Elephants can be dangerous animals. They are excitable, complex, and sometimes violently defensive. Douglas-Hamilton is a world-renowned expert who has studied them for 40 years. Don't try this at home.

He wants a clear look at the collar. He has heard reports that it may be too tight—that she has grown into it since having been tranquilizer-darted, fitted, and thus recruited as a source of research data. Ordinarily, Douglas-Hamilton does his elephant-watching more cautiously, from the safe containment of a Land Cruiser, but no vehicle can drive this terrain, and Anne's comfort and health are at issue. The collar should hang loose, with a dangling counterweight below. He wants to be sure that Anne's isn't snugged up to her throat like a noose. But at present, amid the thicket, she's showing him only her imperious elephantine butt. So he creeps closer.

Three other men lag back. One is David Daballen, a bright young Samburu protégé of Douglas-Hamilton's, who often accompanies the boss on missions like this. The second man is a local guide holding a Winchester .308 rifle.

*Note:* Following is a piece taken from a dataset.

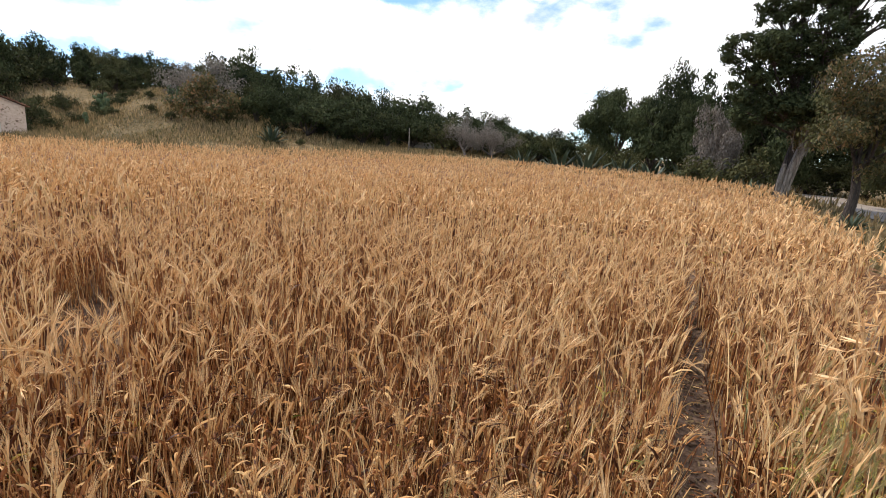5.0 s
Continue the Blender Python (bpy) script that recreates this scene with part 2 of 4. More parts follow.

The third is me. As we watch Douglas-Hamilton edging forward, we notice another female elephant, a big one, probably the group's matriarch, sidling around craftily on his right flank. We duck low to escape the matriarch's view. We freeze. As this female comes on, suspicious and challenging, Douglas-Hamilton seems unconcerned with her, but Daballen begins to look nervous. He is calculating (he'll tell me later) how fast an elephant might be able to charge across such a rocky, rubble-strewn slope.

Then the big female commits herself to a sequence of gestures suggesting nonchalance, if not outright contempt: She pisses torrentially, she defecates galumphingly, and she turns away.